There are times when I realize television shows can have a higher purpose than mere diversion. I recently watched the last four episodes of the final season of Six Feet Under, one after the other, all in one shot. It was probably the most intense four hours of TV watching I can remember.
I'd originally seen these episodes about four years ago and basically remembered what happened. Back then, I watched the entire last season in two days. It's strange what time does to you. I remember them being somewhat sad and, as always with this show, riveting, but not much more than that. I was not prepared for the emotional upheaval the second time around.

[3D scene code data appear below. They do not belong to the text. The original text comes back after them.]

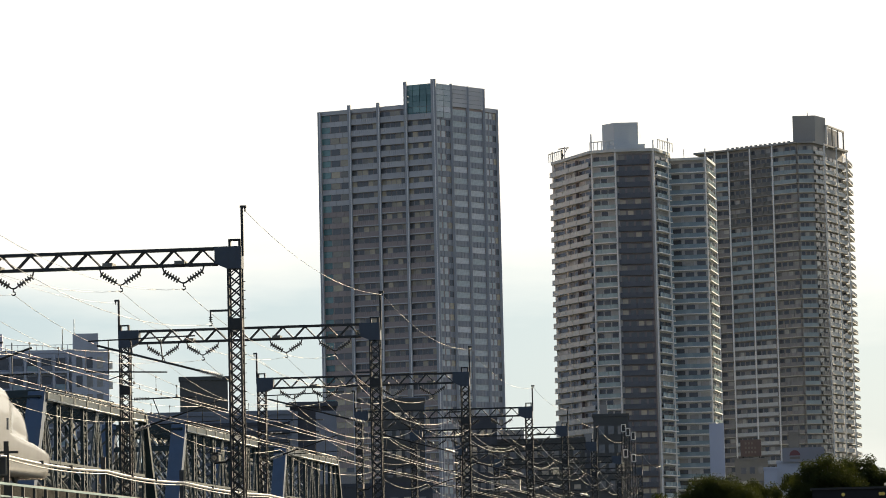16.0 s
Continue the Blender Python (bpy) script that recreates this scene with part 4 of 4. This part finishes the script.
def windows_on(t, x0, x1, y, z0, z1, cols, pitch, glass, wf=0.55, h=1.4, ledge=None, frame_mat="t2_col"):
    step = (x1 - x0) / cols
    first = None
    z = z1 - pitch
    while z > z0:
        for c in range(cols):
            m = pose(x0 + step * (c + 0.5), y, z)
            if first is None:
                first = pane("window", step * wf, h, h / 2 + 0.6, glass, frame_mat, t)
                first.matrix_local = m
            else:
                twin(first, t, m)
        if ledge:
            part("balcony", box(B(), ((x0 + x1) / 2, y - 0.6, z + 0.55), (x1 - x0, 1.2, 0.95)), ledge, t)
        z -= pitch


apt = block("apartment_block", "white-grey apartment block with recessed balconies and roof rooms", -131.0, -111.7, 520, 16, 39.2, "apt")
windows_on(apt, -131.0, -118.0, 520, 8, 38.9, 6, 2.85, "room", 0.66, 1.75)
windows_on(apt, -117.0, -112.3, 518.9, 8, 38.9, 3, 2.85, "room", 0.6, 1.75)
part("end_wing", box(B(), (-114.6, 519.6, 19.4), (5.6, 1.4, 38.8)), "apt", apt)
k = 0
while 38.9 - 2.85 * (k + 1) > 8:
    z = 38.9 - 2.85 * (k + 1)
    part("floor_band", box(B(), (-124.4, 519.5, z + 0.1), (13.4, 1.0, 0.3)), "apt", apt)
    for j in range(6):
        if j != 1:
            part("balcony_panel", box(B(), (-129.9 + 2.17 * j, 519.05, z + 0.65), (1.7, 0.1, 0.8)), "grey_wall" if (j + k) % 3 else "t2_panel", apt)
    k += 1
for j in range(7):
    part("fin_wall", box(B(), (-131.0 + 2.17 * j, 519.4, 19.4), (0.3, 1.2, 38.8)), "apt", apt)
part("stair_tower", box(B(), (-115.25, 520.8, 21.0), (3.9, 3.6, 42.0)), "apt", apt)
part("roof_room", box(B(), (-129.6, 524, 40.5), (3.2, 4, 3.6)), "apt", apt)
for k in range(12):
    part("rail_post", box(B(), (-127.5 + k * 0.95, 520.2, 39.9), (0.08, 0.08, 1.1)), "t2_col", apt)
part("roof_rail", box(B(), (-122.3, 520.2, 40.4), (10.5, 0.08, 0.08)), "t2_col", apt)
for k in range(9):
    part("end_balcony", box(B(), (-111.6, 521.5, 37.2 - 3.05 * k), (0.9, 2.6, 1.1)), "t2_white", apt)
b = B()
tube(b, [(-117.0, 523, 39), (-117.0, 523, 44.5)], 0.06)
tube(b, [(-118.8, 523, 39), (-118.8, 523, 43.0)], 0.06)
part("aerial", b, "steel_dark", apt)

cube = block("dark_hall", "dark sheet-clad windowless hall", -81.2, -75.3, 420, 3, 28.1, "cube")
low = block("grey_warehouse", "long grey-blue warehouse with louvred upper floors", -81.5, -64.1, 400, 8, 22.6, "grey_wall")
for k in range(8):
    part("louvre", box(B(), (-72.8, 399.8, 21.4 - 1.0 * k), (16.8, 0.3, 0.42)), "navy_wall", low)
office = block("navy_office", "dark navy office block with pale blue-grey side panels", -90.0, -82.4, 560, 14, 32.4, "navy_wall")
part("side_panel", box(B(), (-89.9, 559.6, 15.6), (2.3, 0.8, 31.2)), "grey_wall", office)
part("side_panel", box(B(), (-84.1, 559.6, 15.6), (3.4, 0.8, 31.2)), "grey_wall", office)
part("roof_edge", box(B(), (-86.4, 559.4, 32.3), (8.6, 1.0, 0.7)), "navy_wall", office)


def dark_block(x0, x1, y, top, mat, cols, seed):
    t = block("trackside_building", "dark low building behind the overhead wires", x0, x1, y, 12, top, mat)
    windows_on(t, x0 + 0.6, x1 - 0.6, y, 9, top - 0.6, cols, 3.3, "t1_glass", 0.6, 1.5, None, "plant_dark")
    part("roof_unit", box(B(), (x0 + (x1 - x0) * 0.3, y + 4, top + 1.2), ((x1 - x0) * 0.2, 3, 2.0)), "plant_dark", t)
    return t


for spec in ((-112, -83, 430, 18.0, "cube", 12, 11), (-79, -71.5, 590, 34.2, "cube", 4, 1), (-71, -64, 640, 33.0, "navy_wall", 4, 2), (-89, -84.6, 700, 40.6, "grey_wall", 3, 3), (-67, -48, 645, 29.0, "cube", 9, 4),
             (-53, -45, 690, 30.0, "navy_wall", 4, 5), (-44.5, -38.2, 620, 32.0, "cube", 3, 6), (-80, -62, 520, 17.5, "navy_wall", 8, 8), (-62, -38, 560, 17.0, "cube", 10, 9)):
    dark_block(*spec)

# right-hand group
hoard = empty("tall_panel", "tall blank pale blue panel on a steel frame", "sign board")
part("board", box(B(), (-28.9, 800, 28.0), (3.4, 0.6, 20.8)), "white_panel", hoard)
part("frame", box(B(), (-28.9, 800.6, 14.0), (2.6, 0.5, 28.0)), "steel_dark", hoard)
shop = block("brown_sign_building", "grey building with a brown rooftop sign", -25.5, -17.8, 820.4, 10, 30.5, "t3_mesh")
windows_on(shop, -24.5, -18.5, 820.4, 12, 29.8, 3, 3.2, "room", 0.6, 1.5)
sign = empty("roof_sign", "brown rooftop sign board with pale marks", "sign")
part("board", box(B(), (-21.7, 820.9, 33.3), (4.9, 0.5, 4.0)), "brown_sign", sign)
for r in range(3):
    for c in range(4 - (r == 0)):
        part("mark", box(B(), (-22.9 + 0.75 * c, 820.62, 34.4 - 1.05 * r), (0.42, 0.06, 0.5)), "faint_mark", sign)
for x in (-23.6, -19.8):
    part("post", box(B(), (x, 821.3, 31.6), (0.3, 0.3, 1.4)), "steel_dark", sign)
hall = block("white_hall", "pale building with a wide grey sign parapet", -14.9, -4.2, 780, 14, 28.3, "apt")
logo = empty("parapet_sign", "grey sign parapet with a red round emblem", "sign")
part("board", box(B(), (-8.85, 779.5, 29.9), (9.4, 0.5, 3.2)), "sign_grey", logo)
b = B()
ring = [(-10.8 + 1.2 * math.cos(math.pi * k / 12), 29.75 + 1.2 * math.sin(math.pi * k / 12)) for k in range(13)]
vs = [b.verts.new((x, 779.22, z)) for x, z in ring]
ws = [b.verts.new((x, 779.226, z)) for x, z in ring]
b.faces.new(vs)
b.faces.new(ws[::-1])
for k in range(13):
    b.faces.new((vs[k], ws[k], ws[(k + 1) % 13], vs[(k + 1) % 13]))
part("emblem", b, "red", logo, "red half-round emblem")
part("bar", box(B(), (-10.8, 779.22, 29.25), (2.3, 0.06, 0.5)), "faint_mark", logo)
annex = block("pale_annex", "pale blue-grey low annex", -17.6, -14.7, 770, 8, 26.6, "white_panel")
mast_house = block("lift_shaft", "pale beige roof house with aerials", -12.3, -9.9, 792, 3, 35.2, "t3_mesh")

# blocks beyond the trees, out of the camera's view, added to darken the train's reflections
for k, (x, w, h) in enumerate(((16, 15, 24), (32, 17, 31), (50, 16, 27), (67, 18, 34), (86, 16, 26), (103, 20, 32), (124, 18, 28), (143, 20, 33), (15, 22, 46), (38, 24, 54), (63, 22, 48), (86, 25, 57), (112, 24, 50))):
    t = empty("town_block", "unseen plain block added to darken the train's reflections", "building", "town blocks")
    y = 396 - 0.6 * k if k < 8 else 750 + 3 * k
    part("wall", box(B(), (x + w / 2, y, h / 2), (w, 14, h)), "t2_wall", t)
    windows_on(t, x + 1, x + w - 1, y - 7, 6, h - 0.6, 3, 6.4, "t1_glass", 0.6, 3.0, None, "plant_dark")

# near parapet with yellow roundels
par = empty("roof_parapet", "dark roof parapet with small yellow marks", "parapet")
part("board", box(B(), (5.0, 250, 4.05), (14.6, 0.6, 8.1)), "parapet_black", par)
part("coping", box(B(), (5.0, 250, 8.17), (14.9, 0.9, 0.14)), "steel_dark", par)
for x in (-0.1, 2.55, 2.75):
    b = B()
    tube(b, [(x, 249.6, 7.72), (x, 249.72, 7.72)], 0.13, 14)
    part("roundel", b, "yellow", par)


# ---- trees ----
def tree(x, y, base, top, rx, seed, clumps=60, per=620):
    rng = random.Random(seed)
    t = empty("tree", "broad dark green leafy tree with sunlit rims", "tree", "trees beyond the river bank", at=(x, y, base))
    h = top - base
    b = B()
    tube(b, [(0, 0, 0), (0.1, 0, h * 0.25), (0, 0.1, h * 0.5), (0.1, 0, h * 0.75)], [0.45, 0.36, 0.28, 0.12], 9)
    part("trunk", b, "bark", t)
    centres = []
    for k in range(clumps):
        while True:
            v = Vector((rng.uniform(-1, 1), rng.uniform(-1, 1), rng.uniform(-0.6, 1)))
            if 0.62 < v.length < 0.92:
                break
        centres.append(Vector((v.x * rx, v.y * rx * 0.9, h * 0.62 + v.z * h * 0.33)))
    lb = B()
    for c in centres[::4]:
        tube(lb, [(0, 0, h * 0.35), c * 0.6 + Vector((0, 0, h * 0.12)), c], [0.16, 0.09, 0.03], 5)
    part("limbs", lb, "bark", t)
    verts, faces = [], []
    for c in centres:
        r = rng.uniform(0.7, 1.2) * rx * 0.24
        for _ in range(per):
            d = Vector((rng.gauss(0, 1), rng.gauss(0, 1), rng.gauss(0, 0.8)))
            p = c + d.normalized() * r * (rng.random() ** 0.45) * Vector((1, 1, 0.8)).length / 1.62
            s = rng.uniform(0.06, 0.13)
            u = Vector((rng.gauss(0, 1), rng.gauss(0, 1), rng.gauss(0, 1))).normalized()
            w = u.cross(Vector((rng.gauss(0, 1), rng.gauss(0, 1), rng.gauss(0, 1)))).normalized()
            i = len(verts)
            verts += [p - u * s, p + w * s * 0.5, p + u * s, p - w * s * 0.5]
            faces.append((i, i + 1, i + 2, i + 3))
    me = bpy.data.meshes.new("crown")
    me.from_pydata([tuple(v) for v in verts], [], faces)
    me.materials.append(M["leaf"])
    o = new("crown", me)
    o.parent = t
    tagged(o, kind="stuff")
    return t


tree(-23.0, 420, 0, 13.6, 3.6, 1, 70)
tree(-14.4, 400, 0, 14.5, 5.6, 2, 200)
tree(-9.9, 404, 0, 14.1, 4.0, 3, 110)
tree(-5.8, 392, 0, 14.6, 2.9, 4, 60)
tree(-2.0, 380, 0, 15.9, 4.7, 5, 120)
tree(1.6, 386, 0, 16.3, 4.0, 6, 90)
tree(5.0, 388, 0, 15.6, 3.4, 7, 70)


# ---- movement ----
def motions():
    """The train runs towards the camera, gathering speed."""
    gone = ((0, 0), (2, 54.9), (3.5, 98.0), (5, 143.2), (7, 204.4), (9, 266.2), (11.5, 344.2), (14, 426.2), (16, 494.5))
    rows = [(t, pose(TRACK_NEAR, 221.2 - s, RAIL)) for t, s in gone]
    walk(train, rows)


motions()
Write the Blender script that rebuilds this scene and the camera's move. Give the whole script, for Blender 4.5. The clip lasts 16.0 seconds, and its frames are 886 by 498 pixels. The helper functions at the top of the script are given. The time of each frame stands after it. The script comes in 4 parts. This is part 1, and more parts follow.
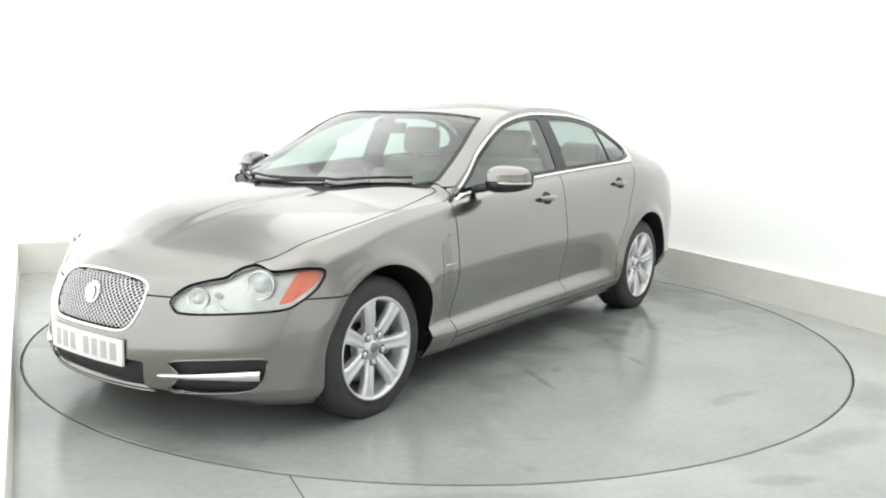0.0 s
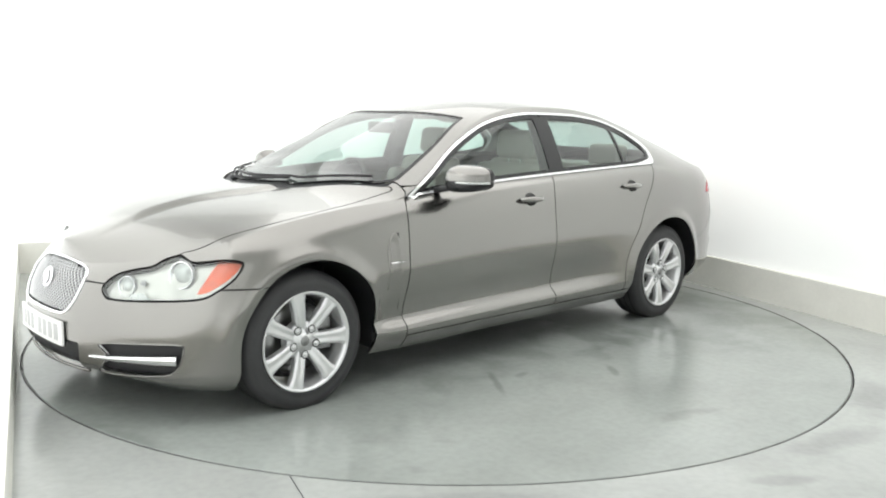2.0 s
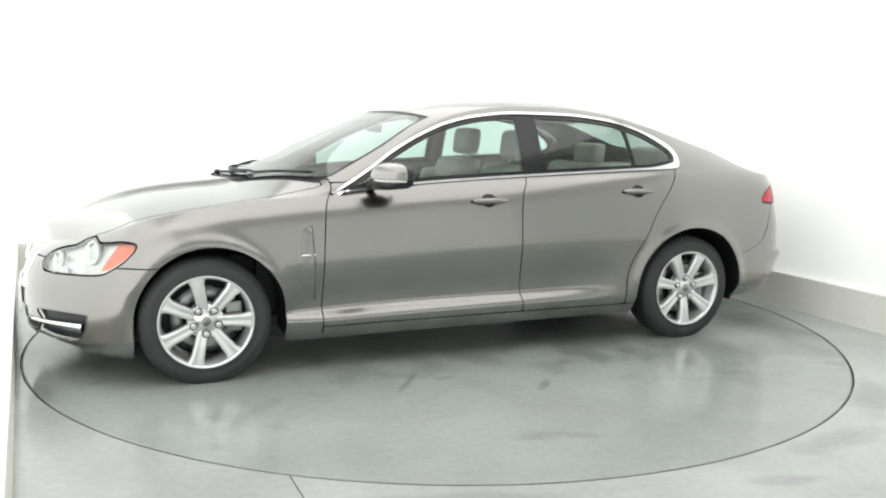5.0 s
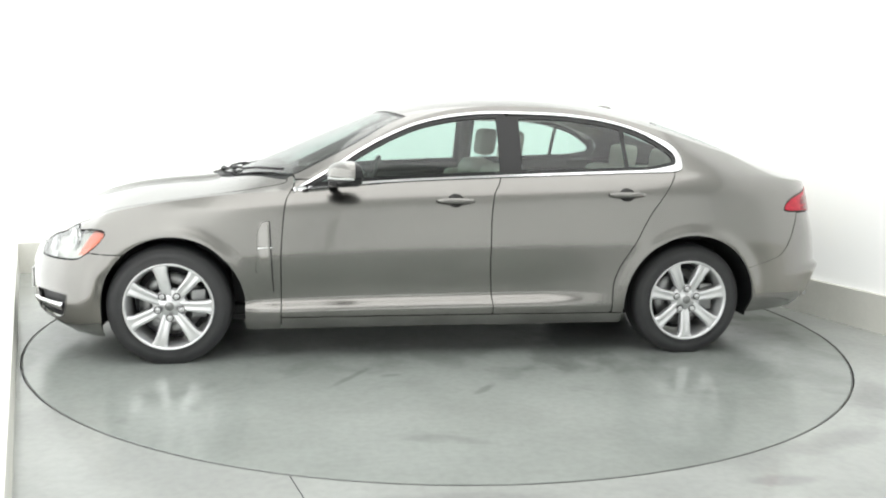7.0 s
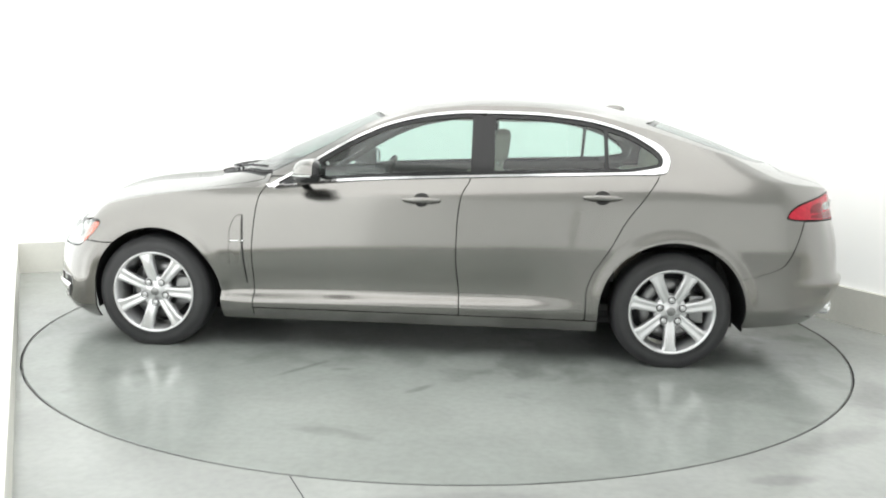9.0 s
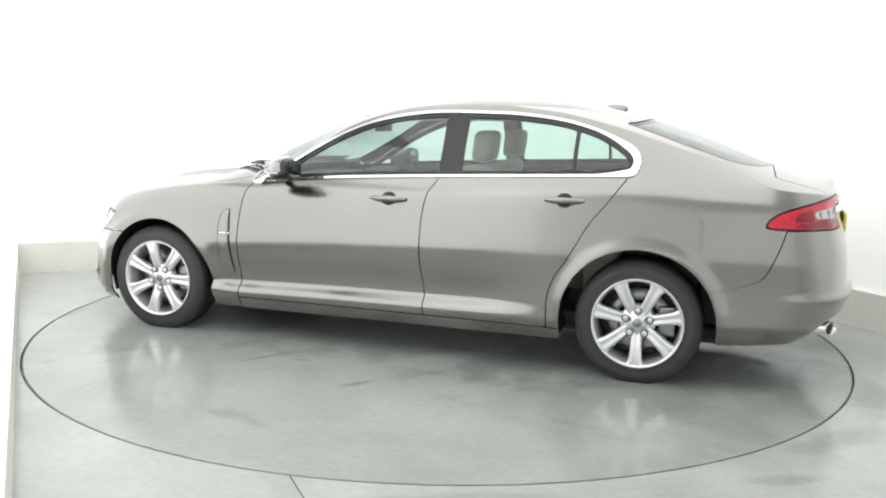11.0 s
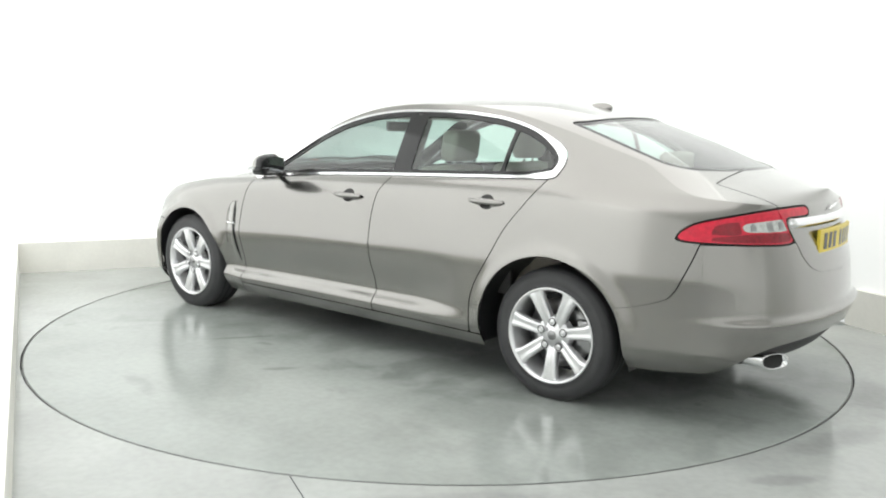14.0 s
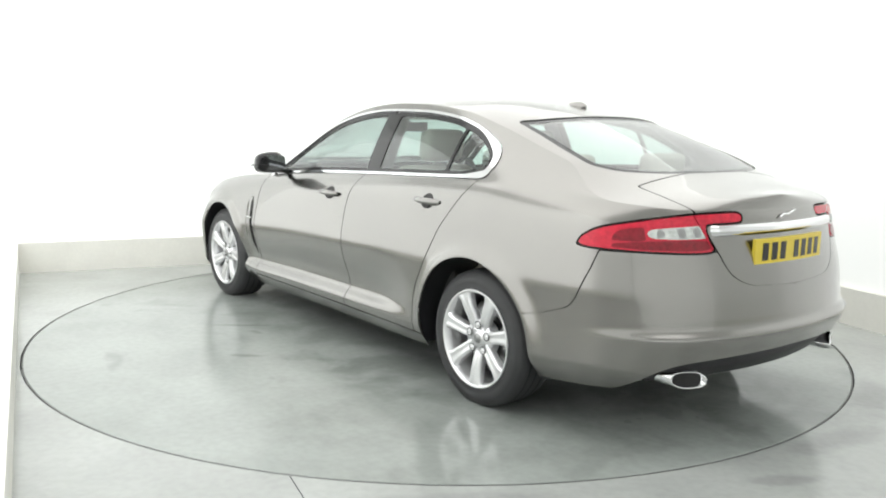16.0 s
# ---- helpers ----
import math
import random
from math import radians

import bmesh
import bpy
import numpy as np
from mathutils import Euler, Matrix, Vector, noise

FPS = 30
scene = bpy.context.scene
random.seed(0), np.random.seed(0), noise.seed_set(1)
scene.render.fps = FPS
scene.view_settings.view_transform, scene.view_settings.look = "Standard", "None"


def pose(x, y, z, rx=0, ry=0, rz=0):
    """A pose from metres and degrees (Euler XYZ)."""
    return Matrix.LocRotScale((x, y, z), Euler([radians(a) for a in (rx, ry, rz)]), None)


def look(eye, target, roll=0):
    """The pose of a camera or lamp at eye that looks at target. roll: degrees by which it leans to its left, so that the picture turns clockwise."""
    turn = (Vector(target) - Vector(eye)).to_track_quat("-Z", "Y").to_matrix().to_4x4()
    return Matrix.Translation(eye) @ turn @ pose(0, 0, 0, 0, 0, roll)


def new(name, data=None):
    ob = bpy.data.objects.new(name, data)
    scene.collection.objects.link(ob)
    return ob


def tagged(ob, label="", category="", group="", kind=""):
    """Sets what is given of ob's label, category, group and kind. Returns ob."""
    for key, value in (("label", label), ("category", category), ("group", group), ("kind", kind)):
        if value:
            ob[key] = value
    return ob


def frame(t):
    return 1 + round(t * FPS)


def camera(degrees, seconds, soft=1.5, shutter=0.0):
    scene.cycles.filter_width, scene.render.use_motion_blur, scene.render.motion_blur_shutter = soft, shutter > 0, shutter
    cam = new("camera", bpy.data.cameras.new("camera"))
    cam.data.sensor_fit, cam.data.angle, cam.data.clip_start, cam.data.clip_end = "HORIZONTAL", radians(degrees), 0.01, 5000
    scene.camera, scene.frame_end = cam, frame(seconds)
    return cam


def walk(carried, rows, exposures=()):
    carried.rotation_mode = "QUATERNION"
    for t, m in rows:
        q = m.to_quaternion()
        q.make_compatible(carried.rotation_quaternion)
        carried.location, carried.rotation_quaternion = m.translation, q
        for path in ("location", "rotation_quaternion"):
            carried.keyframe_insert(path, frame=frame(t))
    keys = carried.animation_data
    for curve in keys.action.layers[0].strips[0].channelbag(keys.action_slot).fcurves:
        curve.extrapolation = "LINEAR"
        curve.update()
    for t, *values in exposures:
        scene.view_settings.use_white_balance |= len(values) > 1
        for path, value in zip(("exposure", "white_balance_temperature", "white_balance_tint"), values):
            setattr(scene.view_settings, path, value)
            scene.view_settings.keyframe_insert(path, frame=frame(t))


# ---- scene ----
TURN = [(0, 234.2), (0.25, 233.5), (0.5, 232.55), (0.75, 231.3), (1.0, 229.9), (1.5, 226.75)]
TURN += [(0.5 * k, 226.75 - 6.827 * (0.5 * k - 1.5)) for k in range(4, 33)]

cam = camera(55.84, 16.0, soft=2.0)
EYE = Vector((0.0, -5.3563, 1.3357))
CAM_POSE = Matrix.Translation(EYE) @ Matrix((
    (0.999753699, -0.021984937, -0.003033925),
    (0.000428129, 0.155784286, -0.987791007),
    (0.022189160, 0.987546414, 0.155755328))).to_4x4()
walk(cam, [(0, CAM_POSE), (16, CAM_POSE)])

# ---- world and lamps ----
world = bpy.data.worlds.new("world")
scene.world = world
world.use_nodes = True
world.node_tree.nodes["Background"].inputs[0].default_value = (0.9, 0.95, 1.0, 1)
world.node_tree.nodes["Background"].inputs[1].default_value = 0.05
scene.view_settings.exposure = 0.0


def room(x, y, z=0.0):
    """Room plan: x along the back wall, y towards the back wall; the turntable is its origin."""
    a = radians(24.4)
    return Vector((x * math.cos(a) - y * math.sin(a), x * math.sin(a) + y * math.cos(a), z))


def softbox(name, w, h, power, at, target):
    lamp = bpy.data.lights.new(name, "AREA")
    lamp.shape, lamp.size, lamp.size_y, lamp.energy = "RECTANGLE", w, h, power
    lamp.color = (1.0, 1.0, 0.985)
    ob = new(name, lamp)
    ob.matrix_world = look(at, target)
    return ob


top_light = softbox("ceiling_softbox", 4.2, 5.6, 96, room(0.35, -0.5, 3.12), room(0.35, -0.499, 0))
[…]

I don't know if it's age or different life circumstances but for four hours, I cried like a baby. And just when I thought I was done, I cried some more. Six Feet Under is not merely a TV show about the Fisher family's funeral business. It plumbs the depths of the most basic and universally frightening existential concepts: life and death, and still manages to be humourous and entertaining.
The same thing happened not too long ago when I watched Season 5 of Buffy the Vampire Slayer a second time. Not only did I have a brand new appreciation of Season 5 in its entirety, but the few episodes dealing with the death of Buffy's mother (ironically, given the nature of the show, by natural causes), moved me to tears.My natural penchant for philosophical enquiry keeps me glued to shows like these, despite my deep-seated fear of the inevitability of death and the temporary nature of everything, that surfaces when exposed to these themes.
One thing I do know, in those moments when I'm sitting on the couch, clutching my faux-fur blanket, tears streaming down my face, raw with emotion, is that this is TV in its highest form, a true art, gliding past superficiality and exposing the soft underbelly of humanity - not to torment, but to tell the story of our shared experience.